RE: Fortune11 Sep 2018 14:22
I appreciate emotions are running higher than usual however the 30% drop is not solely down to a strike. As I posted previously less than 10% of lost production detailed in the last quarterly update was down to industrial action. The other 90% was down to items within company control which they clearly stated they know about and are taking actions to address. So if our original drop was being judged solely on production then of that original 5p we lost only 0.5p is attributable to industrial action.
Of course the percentage depends on where you are measuring it from, 28p or 23p. If 28p then the above applies. If 23p when this strike was announced then the drop is 17.4%.
It is also clear that given shareholders were more than happy to support the company after the announcement last week, so much so that we were even up at one point in the afternoon, there is something else going on and this strike is being used as a convenient excuse to erode the share price. Particularly as despite buys outweighing sells by some margin each day we are being continually marked down. I am sure that LTH sentiment is largely unaffected by this and the vast majority are "long and strong" - and posts indicate many are taking advantage of this and accumulating.
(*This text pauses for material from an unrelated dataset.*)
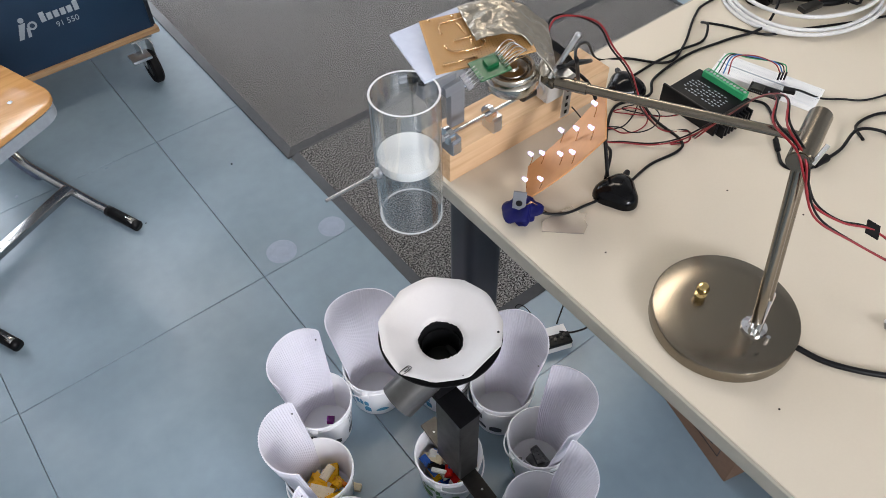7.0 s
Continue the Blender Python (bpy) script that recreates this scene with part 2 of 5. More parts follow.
def rod(bm, a, b, r, n=16, r2=None, caps=True):
    a, b = Vector(a), Vector(b)
    d = b - a
    m = T(*((a + b) / 2)) @ d.to_track_quat("Z", "Y").to_matrix().to_4x4()
    bmesh.ops.create_cone(bm, cap_ends=caps, segments=n, radius1=r, radius2=r if r2 is None else r2, depth=d.length, matrix=m)
    return bm


def lathe(bm, prof, n=48, m=I4, closed=False):
    rings = [[bm.verts.new(m @ Vector((r * math.cos(2 * math.pi * k / n), r * math.sin(2 * math.pi * k / n), z))) for k in range(n)] if r > 1e-6 else [bm.verts.new(m @ Vector((0, 0, z)))] for r, z in prof]
    pairs = list(zip(rings, rings[1:])) + ([(rings[-1], rings[0])] if closed else [])
    for a, b in pairs:
        for k in range(n):
            j = (k + 1) % n
            if len(a) == 1 and len(b) > 1:
                bm.faces.new((a[0], b[k], b[j]))
            elif len(b) == 1 and len(a) > 1:
                bm.faces.new((a[k], a[j], b[0]))
            elif len(a) > 1:
                bm.faces.new((a[k], a[j], b[j], b[k]))
    bmesh.ops.recalc_face_normals(bm, faces=bm.faces)
    return bm


def spline(pts, step=5):
    p = [Vector(q) for q in pts]
    p = [p[0] * 2 - p[1]] + p + [p[-1] * 2 - p[-2]]
    out = []
    for i in range(1, len(p) - 2):
        for k in range(step):
            t = k / step
            a, b, c, d = p[i - 1], p[i], p[i + 1], p[i + 2]
            out.append(0.5 * (2 * b + (c - a) * t + (2 * a - 5 * b + 4 * c - d) * t * t + (3 * b - a - 3 * c + d) * t ** 3))
    out.append(p[-2])
    return out


def sweep(bm, pts, r, n=8, step=5, smooth=True):
    p = spline(pts, step) if smooth else [Vector(q) for q in pts]
    rings = []
    up = Vector((0.13, 0.21, 0.97)).normalized()
    for i, q in enumerate(p):
        d = (p[min(i + 1, len(p) - 1)] - p[max(i - 1, 0)]).normalized()
        s = d.cross(up)
        if s.length < 0.05:
            s = d.cross(Vector((1, 0, 0)))
        s.normalize()
        u = s.cross(d)
        rings.append([bm.verts.new(q + r * (math.cos(2 * math.pi * k / n) * s + math.sin(2 * math.pi * k / n) * u)) for k in range(n)])
    for a, b in zip(rings, rings[1:]):
        for k in range(n):
            bm.faces.new((a[k], a[(k + 1) % n], b[(k + 1) % n], b[k]))
    bm.faces.new(rings[0][::-1])
    bm.faces.new(rings[-1])
    return bm


def slab(bm, outline, z0, z1, bevel=0.0):
    lo = [bm.verts.new((x, y, z0)) for x, y in outline]
    hi = [bm.verts.new((x, y, z1)) for x, y in outline]
    n = len(outline)
    top = bm.faces.new(hi)
    bm.faces.new(lo[::-1])
    for k in range(n):
        bm.faces.new((lo[k], lo[(k + 1) % n], hi[(k + 1) % n], hi[k]))
    bmesh.ops.recalc_face_normals(bm, faces=bm.faces)
    if bevel:
        bmesh.ops.bevel(bm, geom=list(top.edges), offset=bevel, segments=3, affect="EDGES", profile=0.6)
    return bm


def rounded(pts, r, n=5):
    out = []
    k = len(pts)
    for i in range(k):
        a, b, c = Vector(pts[i - 1]), Vector(pts[i]), Vector(pts[(i + 1) % k])
        rr = r[i] if isinstance(r, (list, tuple)) else r
        p, q = b + (a - b).normalized() * rr, b + (c - b).normalized() * rr
        for j in range(n + 1):
            t = j / n
            v = p * (1 - t) ** 2 + b * 2 * t * (1 - t) + q * t * t
            out.append((v.x, v.y))
    return out


def lettering(name, words, size, m, material, parent, depth=0.0006):
    cu = bpy.data.curves.new(name, "FONT")
    cu.body, cu.size, cu.extrude, cu.align_x = words, size, depth, "CENTER"
    tmp = new(name, cu)
    me = bpy.data.meshes.new_from_object(tmp.evaluated_get(bpy.context.evaluated_depsgraph_get()))
    bpy.data.objects.remove(tmp)
    me.materials.append(material)
    ob = new(name, me)
    ob.matrix_basis, ob.parent = m, parent
    return ob


# ---- room ----
def room_shell():
    def wall(name, c, s, label, cut=()):
        bm = bmesh.new()
        if not cut:
            box(bm, c, s)
        else:
            x0, x1, z0, z1 = c[0] - s[0] / 2, c[0] + s[0] / 2, 0.0, c[2] + s[2] / 2
            lo, hi = cut[0][2], cut[0][3]
            box(bm, ((x0 + x1) / 2, c[1], lo / 2), (x1 - x0, s[1], lo))
            box(bm, ((x0 + x1) / 2, c[1], (hi + z1) / 2), (x1 - x0, s[1], z1 - hi))
            edge = x0
            for a, b, _, _ in list(cut) + [(x1, x1, 0, 0)]:
                box(bm, ((edge + a) / 2, c[1], (lo + hi) / 2), (a - edge, s[1], hi - lo))
                edge = b
        return tagged(part(name, bm, WALL, smooth=False), label, "wall", kind="structure")

    wall("wall_west", (-1.33, 1.75, 1.45), (0.1, 8.5, 2.9), "plain light plaster wall behind the steel shelf")
    wall("wall_east", (4.05, 1.75, 1.45), (0.1, 8.5, 2.9), "plain light plaster wall")
    wall("wall_north", (1.36, 6.0, 1.45), (5.28, 0.2, 2.9), "plaster wall with two wide windows", ((-1.2, 0.25, 0.95, 2.55), (0.95, 3.25, 0.95, 2.55)))
    # The south opening is made up, to go with the added fill lamp.
    wall("wall_south", (1.36, -2.5, 1.45), (5.28, 0.2, 2.9), "unseen plaster wall with one wide window added for fill light", ((-1.0, 3.2, 0.95, 2.55),))
    bm = bmesh.new()
    box(bm, (1.36, 1.75, 2.95), (5.5, 8.7, 0.1))
    tagged(part("ceiling", bm, WALL, smooth=False), "plain white ceiling", "ceiling", kind="structure")
    for i, (x0, x1, y) in enumerate(((-1.2, 0.25, 6.0), (0.95, 3.25, 6.0), (-1.0, 3.2, -2.5))):
        w = tagged(new("window_%d" % (i + 1)), "white framed window pane facing daylight", "window", kind="structure")
        for name, c, s in (("window_frame", ((x0 + x1) / 2, y, 0.98), (x1 - x0, 0.08, 0.06)), ("window_frame", ((x0 + x1) / 2, y, 2.52), (x1 - x0, 0.08, 0.06)), ("mullion", ((x0 + x1) / 2, y, 1.75), (0.06, 0.08, 1.48))):
            bm = bmesh.new()
            box(bm, c, s)
            part(name, bm, WHITE_PLASTIC, w, smooth=False)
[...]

The reality is therefore somewhat different from a perception that this drop from 23p is all about a strike. It's about shorters making money backed by warrants using the strike as a convenient excuse. The impact to company financials going forwards appears to be minimal thanks to increasing V prices.
Certainly what you said about getting other areas of the business on line is true, the more diversified we are in terms of income streams the less a specific stream will impact the business. I am particularly looking forward to this BE plan as I am sure many others are.